General Overview of the process, what I do, and why:
- Import all functions used, so that I can use them
- Define function for pre-processing data, so that the data we load in can get cleaned
- Define columns used in the dataset, to aid creation of the dataframe
- Load in training & testing data, to be cleaned
- Apply column names to the data to index
- Pre-process training and testing data in the preprocessing function, creating a new "Low Population" column in place of the "Size of City" column, and replacing each individual income value with its natural log. (Also, the training data has all rows with no data in the Age and/or Year of Record columns deleted.) This cleans and improves the quality of our datasets through normalisation and removal of outliers.
- Run pd.get_dummies on the data to expand non-numerical fields into a one-hot encoded field. This further improves the quality of the dataset and prepares it for training/testing.
- Fill any remaining not-a-number datapoints in either dataset with the mean value of that column. This minimizes the impact of not-a-number values, which are outliers.
- Reduce both datasets to only include the columns that are not unique to that dataset. This ensures that neither dataset contains a column that is not in the other dataset. At this stage, the only missing data in the testing dataset should be the income.
- Pull the income column from the training data an store it in another variable, then delete it from the other dataset. This is used to train the Linear Regression model.

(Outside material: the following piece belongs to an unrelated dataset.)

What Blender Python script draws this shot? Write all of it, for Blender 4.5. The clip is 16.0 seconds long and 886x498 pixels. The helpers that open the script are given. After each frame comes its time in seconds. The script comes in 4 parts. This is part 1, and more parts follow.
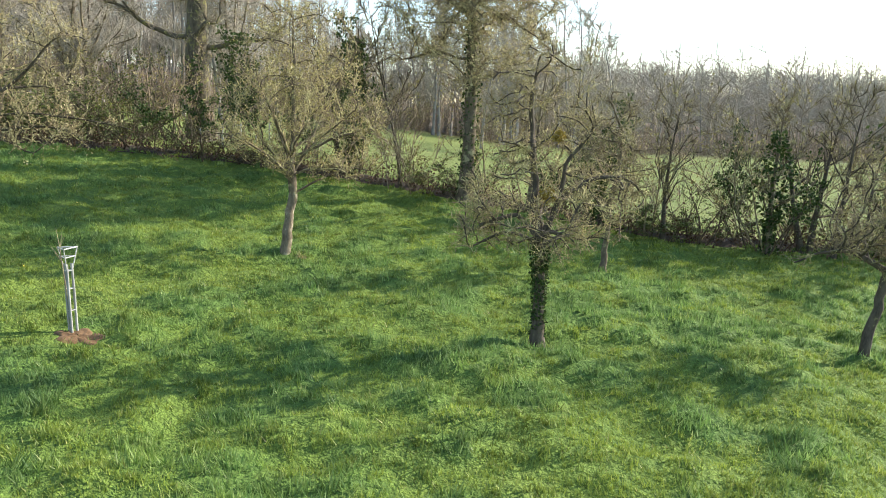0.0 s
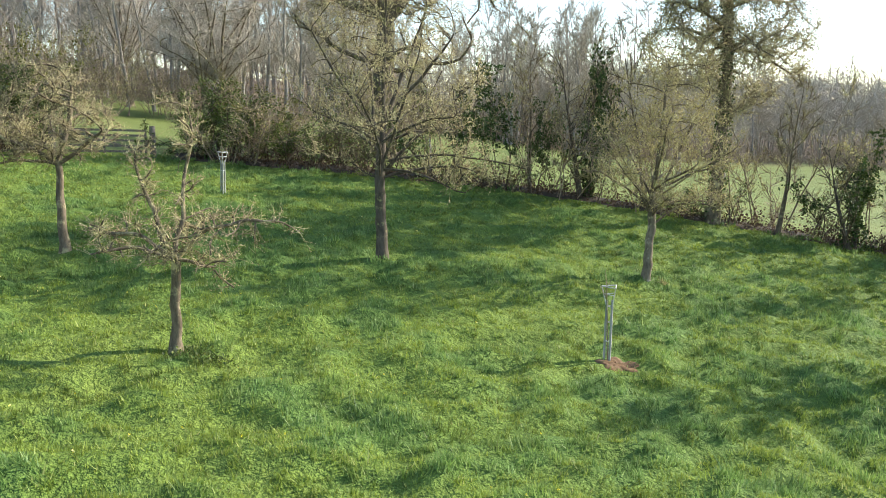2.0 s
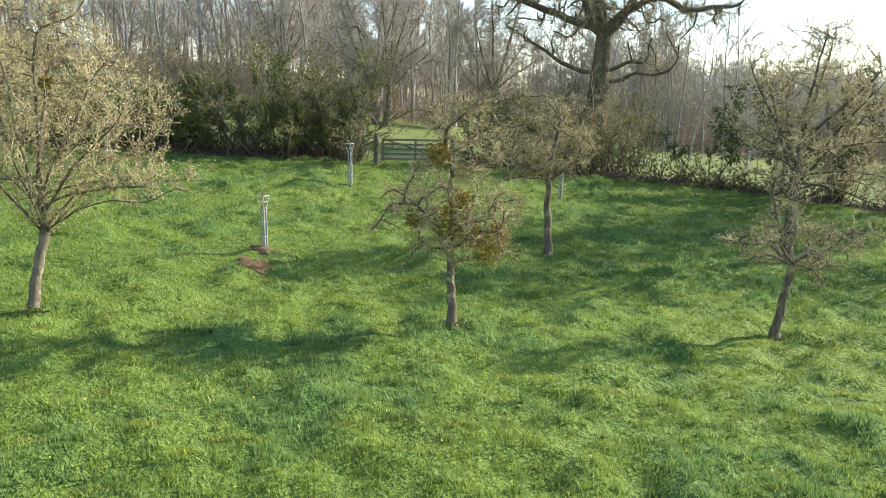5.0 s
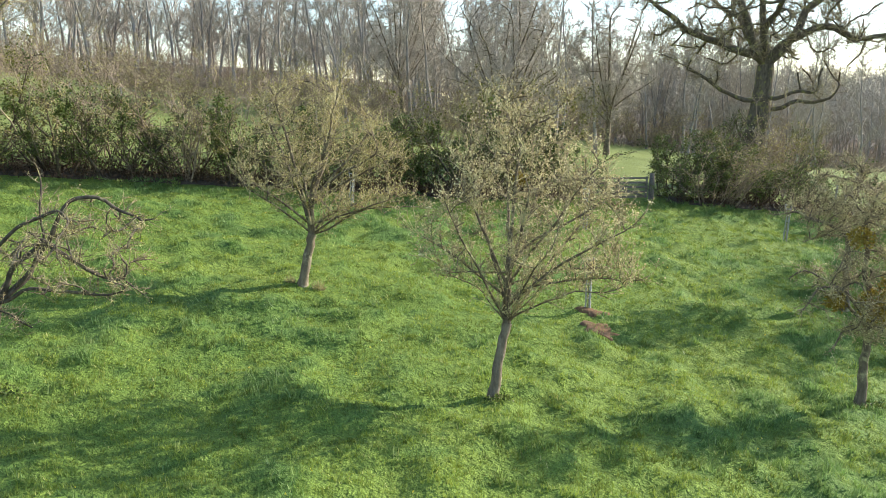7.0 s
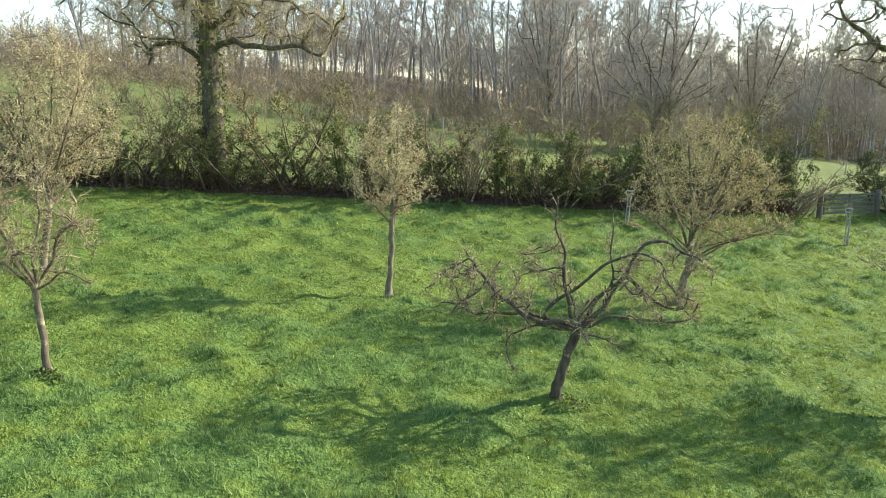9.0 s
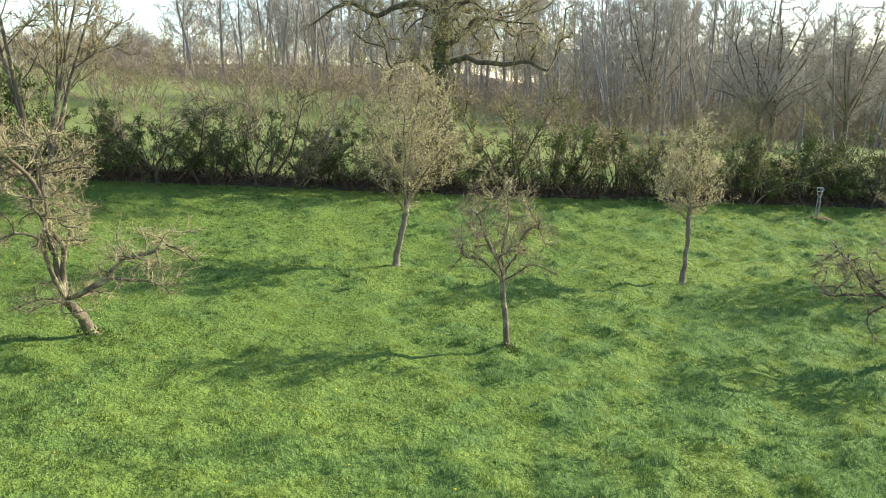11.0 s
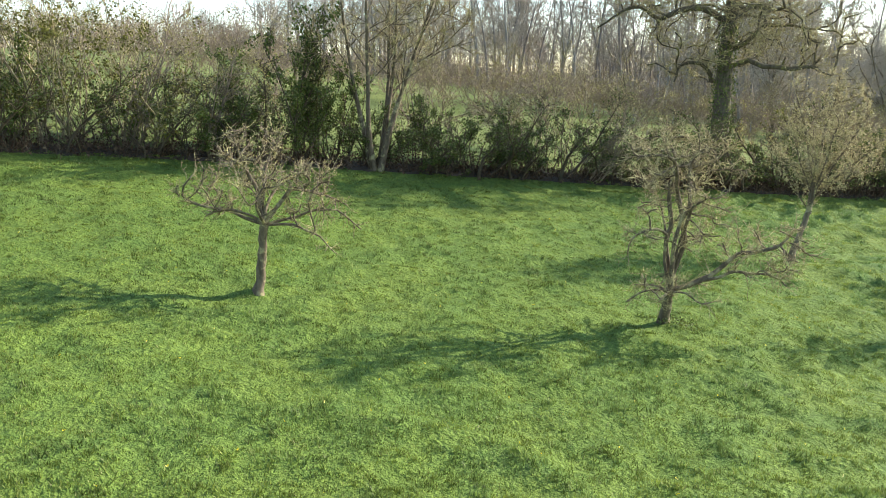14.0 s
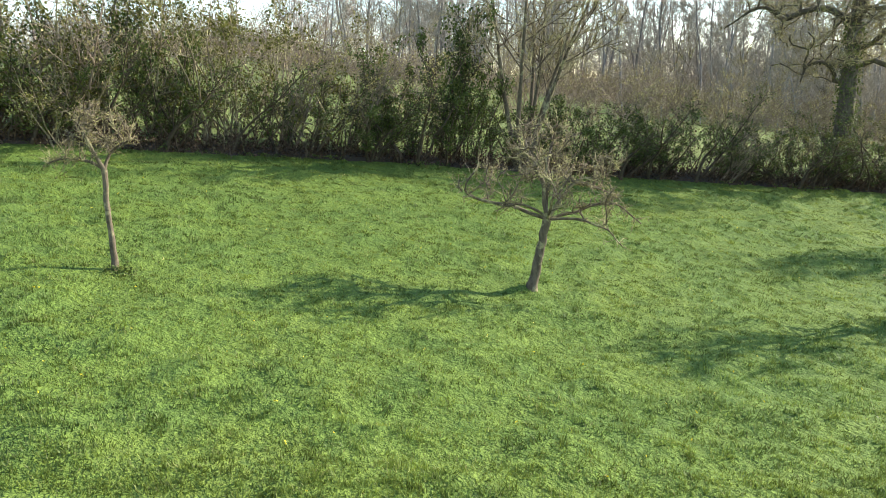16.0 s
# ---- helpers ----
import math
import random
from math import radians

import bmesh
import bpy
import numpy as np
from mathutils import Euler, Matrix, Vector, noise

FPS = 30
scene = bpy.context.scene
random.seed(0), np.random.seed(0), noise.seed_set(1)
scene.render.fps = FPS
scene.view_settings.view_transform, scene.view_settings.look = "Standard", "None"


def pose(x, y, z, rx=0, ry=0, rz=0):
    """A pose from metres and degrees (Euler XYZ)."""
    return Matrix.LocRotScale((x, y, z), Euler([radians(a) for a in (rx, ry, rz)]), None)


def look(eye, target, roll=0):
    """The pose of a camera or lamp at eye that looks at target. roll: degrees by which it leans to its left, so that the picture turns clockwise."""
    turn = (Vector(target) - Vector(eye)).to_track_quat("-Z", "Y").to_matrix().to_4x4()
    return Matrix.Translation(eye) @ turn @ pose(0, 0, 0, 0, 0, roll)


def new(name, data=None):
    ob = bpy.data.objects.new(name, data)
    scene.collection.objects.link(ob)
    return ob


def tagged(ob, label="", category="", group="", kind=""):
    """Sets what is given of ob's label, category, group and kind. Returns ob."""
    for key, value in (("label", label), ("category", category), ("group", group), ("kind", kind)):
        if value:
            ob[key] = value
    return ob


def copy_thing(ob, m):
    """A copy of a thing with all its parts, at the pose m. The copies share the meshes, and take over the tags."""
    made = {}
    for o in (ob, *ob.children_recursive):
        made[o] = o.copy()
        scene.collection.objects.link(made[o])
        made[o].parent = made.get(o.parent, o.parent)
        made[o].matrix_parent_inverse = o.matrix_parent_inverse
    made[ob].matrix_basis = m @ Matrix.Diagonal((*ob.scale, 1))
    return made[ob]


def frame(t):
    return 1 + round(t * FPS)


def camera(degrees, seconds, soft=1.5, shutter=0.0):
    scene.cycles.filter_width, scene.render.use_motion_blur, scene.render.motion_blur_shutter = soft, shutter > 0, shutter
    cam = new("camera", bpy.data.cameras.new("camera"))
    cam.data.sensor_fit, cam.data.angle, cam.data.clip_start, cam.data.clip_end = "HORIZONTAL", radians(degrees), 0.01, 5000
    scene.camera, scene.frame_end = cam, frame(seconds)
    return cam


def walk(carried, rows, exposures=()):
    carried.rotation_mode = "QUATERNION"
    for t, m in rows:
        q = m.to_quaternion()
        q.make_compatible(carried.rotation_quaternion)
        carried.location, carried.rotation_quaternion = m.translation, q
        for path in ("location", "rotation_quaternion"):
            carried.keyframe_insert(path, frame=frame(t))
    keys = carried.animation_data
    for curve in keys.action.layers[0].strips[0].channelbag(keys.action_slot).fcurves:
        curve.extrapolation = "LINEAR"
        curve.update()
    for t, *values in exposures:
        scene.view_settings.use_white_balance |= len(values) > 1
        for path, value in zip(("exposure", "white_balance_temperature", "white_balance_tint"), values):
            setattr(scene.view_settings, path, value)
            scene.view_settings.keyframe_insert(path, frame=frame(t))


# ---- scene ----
cam = camera(60.61, 16.0, soft=0.92)
# seconds, x, y, z, yaw, pitch, roll
PATH = [
    (0, -0.000, -0.000, 5.000, -0.784, -10.545, -0.520),
    (0.5, -2.580, -0.308, 5.101, -1.002, -10.652, -0.498),
    (1, -5.196, -0.560, 5.313, -1.310, -10.543, -0.495),
    (1.5, -7.753, -0.821, 5.677, -1.471, -10.518, -0.529),
    (2, -10.442, -1.389, 5.989, -2.007, -10.519, -0.557),
    (2.5, -13.024, -1.966, 6.147, -2.490, -10.407, -0.611),
    (3, -15.420, -2.587, 6.249, -2.744, -10.300, -0.658),
    (3.5, -17.649, -3.315, 6.385, -2.683, -10.308, -0.651),
    (3.7, -18.558, -3.547, 6.457, -2.789, -10.258, -0.630),
    (5.8, -25.971, -4.176, 7.382, -2.055, -11.592, -0.686),
    (6, -26.814, -4.025, 7.626, -1.934, -11.483, -0.627),
    (6.5, -29.038, -3.877, 8.127, -1.472, -11.317, -0.460),
    (7, -31.327, -3.994, 8.455, -0.959, -11.233, -0.325),
    (7.5, -33.710, -4.463, 8.586, -0.687, -11.452, -0.201),
    (8, -36.109, -4.840, 8.924, 1.532, -11.425, -0.051),
    (8.5, -38.404, -5.366, 9.311, 1.763, -11.499, 0.073),
    (9, -40.701, -6.416, 9.706, 2.065, -11.541, 0.233),
    (9.2, -41.617, -6.880, 9.832, 2.125, -11.554, 0.316),
    (11.3, -50.813, -10.474, 10.707, 2.732, -12.216, 1.069),
    (11.5, -51.706, -10.593, 10.773, 2.644, -12.278, 0.980),
    (12, -54.183, -10.784, 10.948, 2.329, -12.516, 0.683),
    (12.5, -56.832, -11.088, 11.095, 1.977, -12.706, 0.393),
    (13, -59.342, -11.457, 11.134, 1.804, -12.807, 0.169),
    (13.5, -61.422, -11.728, 11.110, 1.465, -12.828, 0.016),
    (14, -63.376, -11.957, 11.102, 1.268, -12.797, -0.088),
    (14.5, -65.174, -12.085, 11.092, 1.017, -12.718, -0.081),
    (15, -66.938, -12.073, 11.023, 0.745, -12.640, 0.021),
    (15.5, -68.577, -12.040, 10.886, 0.568, -12.484, 0.017),
    (16, -69.836, -11.962, 10.804, 0.350, -12.273, 0.018),
]
walk(cam, [(t, pose(x, y, z, 90 + pitch, roll, yaw)) for t, x, y, z, yaw, pitch, roll in PATH])

# ---- sky and sun ----
SUN_ELEVATION, SUN_X, SUN_Y = 27.0, 1.0, 0.44
world = bpy.data.worlds.new("sky")
scene.world = world
world.use_nodes = True
sky = world.node_tree.nodes.new("ShaderNodeTexSky")
sky.sky_type, sky.sun_disc = "NISHITA", False
sky.sun_elevation, sky.sun_rotation = radians(SUN_ELEVATION), math.atan2(SUN_X, SUN_Y)
sky.air_density, sky.dust_density = 1.0, 0.2
world.node_tree.links.new(sky.outputs[0], world.node_tree.nodes["Background"].inputs["Color"])
world.node_tree.nodes["Background"].inputs["Strength"].default_value = 0.148
sun_data = bpy.data.lights.new("sun", "SUN")
sun_data.energy, sun_data.angle, sun_data.color = 4.7, radians(0.6), (1.0, 0.92, 0.79)
sun = new("sun", sun_data)
sun.matrix_basis = look((SUN_X, SUN_Y, math.hypot(SUN_X, SUN_Y) * math.tan(radians(SUN_ELEVATION))), (0, 0, 0))
scene.view_settings.exposure = 1.14

# ---- materials ----
def nodes_of(name):
    m = bpy.data.materials.new(name)
    m.use_nodes = True
    nt = m.node_tree
    bsdf = nt.nodes["Principled BSDF"]
    return m, nt, bsdf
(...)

- Initialise, then train the Linear Regression model. This is done to predict the new data.
- Use the trained Linear Regression model to predict the income for the test data.
- Use np.exp() to reverse the log function, in order to find the prediced income value.
- Read in the .csv file for submission
- Put the expected income values into their proper index in the .csv's dataframe
- Save the dataframe, overwriting the .csv file with the updated results.